De geestelijke vader van de Traction Avant is André Lefèbvre, die door André Citroën eind 1932 van concurrent Renault werd aangetrokken. Het uiterlijk werd ontworpen door Flaminio Bertoni. Beiden zouden ook verantwoordelijk worden voor de HY bestelwagen, de 2CV en de ID/DS. De eerste Traction Avants kenden talloze ernstige kinderziekten, die door de fabriek plichtsgetrouw werden aangepakt en opgelost. De Traction Avant was bedoeld voor het brede publiek. Naast het standaard vierdeurs ('Légère') koetswerk verschenen al spoedig modelvarianten als de bredere en grotere vierdeurs 'Normale', de 'Roadster', de 'Faux Cabriolet' (coupé) en de langere 'Familiale' met zes zijruiten en klapstoeltjes ('strapontins') tussen de voorstoelen en de achterbank. Als varianten van de Familiale waren een 'Commerciale' met grote achterklep en een 'Limousine' zonder klapstoeltjes beschikbaar.

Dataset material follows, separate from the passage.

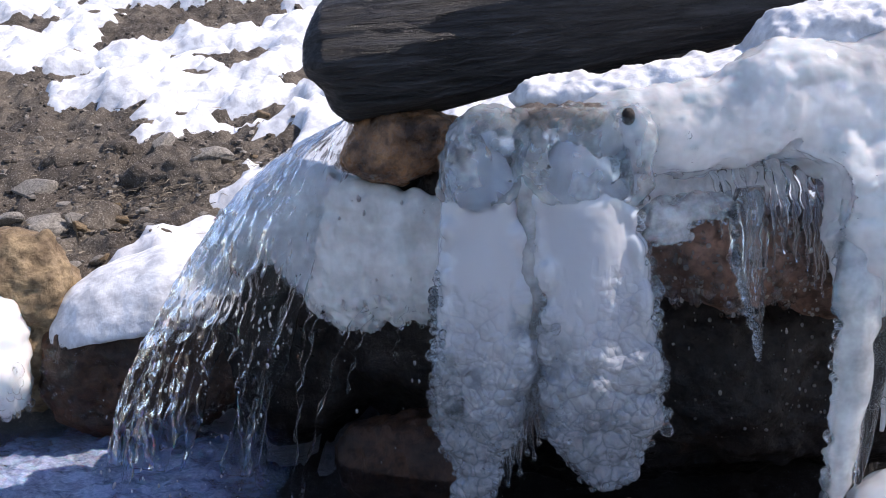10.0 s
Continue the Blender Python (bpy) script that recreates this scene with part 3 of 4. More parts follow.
for x_, y_, a_, b_, c_ in ((-0.45, 1.55, 0.16, 0.12, 0.10), (-0.20, 1.40, 0.12, 0.10, 0.09), (-0.62, 1.78, 0.20, 0.14, 0.12), (-0.35, 1.20, 0.15, 0.11, 0.09), (0.62, 1.80, 0.22, 0.18, 0.16), (0.0, 1.90, 0.12, 0.1, 0.1)):
    rock("sunken_rock", [(x_, y_, -0.14, a_, b_, c_), (x_ + a_ * 0.4, y_ + 0.03, -0.15, a_ * 0.7, b_, c_)], ROCK_BROWN if x_ < -0.5 else ROCK_BED if x_ < 0 else ROCK_RED, "dark brown rounded stone on the pool bed", group="rocks in the pool", cell=0.015)
rock("edge_rock", [(0.72, 0.92, 0.02, 0.16, 0.10, 0.10), (0.88, 0.80, 0.0, 0.2, 0.2, 0.12)], ROCK_DARK, "black wet rock beside the ice mass", rough=((0.1, 0.03), (0.03, 0.008)), cell=0.01)
rock("edge_rock", [(-0.82, 0.93, 0.06, 0.12, 0.13, 0.10), (-0.95, 0.75, 0.05, 0.2, 0.2, 0.14)], ROCK_DARK, "dark rough rock under the ice shelf", rough=((0.1, 0.03), (0.03, 0.008)), cell=0.01)
rock("edge_rock", [(0.48, 0.66, -0.06, 0.10, 0.08, 0.12), (0.58, 0.74, -0.08, 0.1, 0.08, 0.12)], ROCK_DARK, "dark stone just under bright water", rough=((0.1, 0.02), (0.03, 0.008)), cell=0.01)

boulder = thing("snowy_boulder", "brown wet boulder with a smooth white snow cap", "boulder")
base_stone = rock("stone", [(-1.18, 2.50, 0.42, 0.34, 0.24, 0.24, 0, -10), (-1.36, 2.44, 0.32, 0.20, 0.18, 0.22), (-1.05, 2.42, 0.30, 0.22, 0.16, 0.18)], ROCK_BROWN, "", parent=boulder)
CAP_CUT = [(-1.22, 2.16, 0.33, 0.60, 0.22, 0.155, 0, -9), (-1.2, 2.5, 0.24, 0.7, 0.5, 0.21, 0, -9)]
body("snow_cap", [(-1.16, 2.47, 0.475, 0.335, 0.235, 0.225, 0, -11), (-1.02, 2.47, 0.55, 0.20, 0.20, 0.17, 0, -8), (-1.31, 2.43, 0.44, 0.17, 0.17, 0.18)], SNOW, boulder, k=0.03, cell=0.010, rough=((0.25, 0.012), (0.04, 0.002)), cut=CAP_CUT)
crust(base_stone, boulder, 170, (0.004, 0.012), lambda p, d: (d[:, 1] < -0.3) & (p[:, 2] < 0.47) & (p[:, 2] > 0.2), 8, stretch=0.7)
outer = thing("snowy_boulder", "ochre boulder with a white ice cap and clear drips", "boulder")
rock("stone", [(-1.64, 2.47, 0.48, 0.20, 0.20, 0.32), (-1.485, 2.42, 0.60, 0.070, 0.10, 0.19), (-1.58, 2.42, 0.70, 0.10, 0.10, 0.10)], ROCK_OCHRE, "", parent=outer, k=0.02, rough=((0.12, 0.025), (0.04, 0.010)))
cap2 = body("ice_cap", [(-1.68, 2.30, 0.50, 0.165, 0.12, 0.185), (-1.60, 2.27, 0.36, 0.085, 0.08, 0.13)], WHITE, outer, k=0.02, cell=0.010, rough=((0.08, 0.012), (0.03, 0.003)))
crust(cap2, outer, 60, (0.008, 0.018), lambda p, d: (p[:, 2] < 0.40) & (d[:, 1] < 0), 9, stretch=1.4)

# ---- log ----
log = thing("log", "thick dark charred weathered log lying over the stream", "log")
ring, sides = 150, 64
verts, faces = [], []
A, B = Vector((-0.455, 1.92, 1.252)), Vector((2.2, 2.02, 1.60))
along = (B - A).normalized()
side = along.cross(Vector((0, 0, 1))).normalized()
over = side.cross(along).normalized()
for i in range(ring):
    u = (i / (ring - 1)) ** 1.6 * (B - A).length
    r = 0.156 * min(1.0, 0.66 + 0.34 * math.sqrt(min(1.0, u / 0.055))) + 0.006 * math.sin(u * 5)
    for j in range(sides):
        w = 2 * math.pi * j / sides
        q = A + along * u + r * (math.cos(w) * side + math.sin(w) * over)
        low = max(0.0, -math.sin(w))
        if u < 0.2:
            q += along * (1 - u / 0.2) * (0.045 * max(0.0, math.sin(w)) ** 2 + 0.030 * min(1.0, max(0.0, low - 0.25) * 5))
        c = Vector((u * 2.2, math.cos(w) * 5.0, math.sin(w) * 5.0))
        f = 0.085 * noise.fractal(c * 1.1, 1.0, 2.0, 4) + 0.10 * noise.noise(Vector((u * 3, math.cos(w) * 1.2, math.sin(w) * 1.2)))
        verts.append(q + (q - (A + along * u)) * f)
for i in range(ring - 1):
    for j in range(sides):
        m = (j + 1) % sides
        faces.append((i * sides + j, (i + 1) * sides + j, (i + 1) * sides + m, i * sides + m))
faces.append(tuple(range(sides)))
faces.append(tuple(range((ring - 1) * sides, ring * sides))[::-1])
put_mesh("trunk", verts, faces, BARK, log)
body("knot", [(-0.30, 1.775, 1.26, 0.022, 0.012, 0.024)], BARK, log, k=0.006, cell=0.004, rough=((0.02, 0.004),))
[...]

In 1938 werd de 15-Six geïntroduceerd. Deze was voorzien van een 2867 cc zescilinder motor. De 15 was beschikbaar als 'Berline' (zelfde afmetingen als de Normale) en als Familiale, respectievelijk Limousine. Van de 15 zijn door Citroën in 1939 slechts enkele Roadsters gemaakt. Het eerste en enige nog resterende exemplaar dat werd gemaakt voor Madame Michelin, is in het bezit van een Nederlander. Na de oorlog zijn door anderen dan Citroën diverse 15 cabriolets vervaardigd door het koetswerk van een vooroorlogse 11 Normale Roadster te combineren met het voorstuk van een 15-Six.
Gedurende de 23 jaar van de productie, de oorlogsjaren meegerekend, zijn slechts enkele opmerkelijke veranderingen aan de Traction Avant aangebracht. Ook op het gebied van de techniek zijn kleine modificaties aangebracht, die evenwel nooit ingrijpend waren. De compressieverhouding van de motor is van tijd tot tijd aangepast aan de kwaliteit van de beschikbare benzine (kort vóór en net na de oorlog was deze aanmerkelijk minder). Aan de dringende roep van vele klanten om een degelijker versnellingsbak met vier gangwissels, om minder slijtagegevoelige aandrijfassen en een degelijker en minder gecompliceerde voorwielophanging is door Citroën echter nooit gevolg gegeven. Daar waren ze allang niet meer in het verbeteren van de Traction geïnteresseerd. Alle energie werd gestoken in de ontwikkeling van de modellen van de toekomst, die zouden worden voorzien van een revolutionair veersysteem. De 2CV, die in zijn productierijpe vorm in 1948 op de markt kwam, was reeds voorzien van onafhankelijke wielophanging met uiterst soepele vering. In april 1954 werd de autojournalistiek in Parijs uitgenodigd voor wat men hoopte dat de langverwachte presentatie van een nieuw model Citroën zou zijn. Die gebeurtenis zou echter nog anderhalf jaar op zich laten wachten. Wat men te zien kreeg, was een zescilinder Traction Avant die was voorzien van een nieuw hydropneumatisch veersysteem op de achteras. De heren journalisten werden rondgereden in enkele van deze auto's, waarbij tijdens de rit over een slechte weg een fles champagne werd ontkurkt en uitgeschonken. De gasten kregen hun glaasje keurig op een dienblad gepresenteerd, dit alles zonder een druppel te morsen, terwijl de auto onverminderd voortsnelde. Van deze '15 Hydraulique' zijn iets meer dan 3.000 exemplaren vervaardigd. Met de introductie van de DS19 op de Parijse Autosalon in oktober 1955 viel definitief het doek voor de zescilinder Traction Avant. De viercilinder modellen werden nog anderhalf jaar langer geproduceerd. Toen was het definitief afgelopen voor de Traction Avant.
Tegen 1955 bouwde Citroën de DS, die aanvankelijk dezelfde motor gebruikte. De productie van de Traction eindigde in juli 1957; er werden ruim 770.000 exemplaren van gebouwd.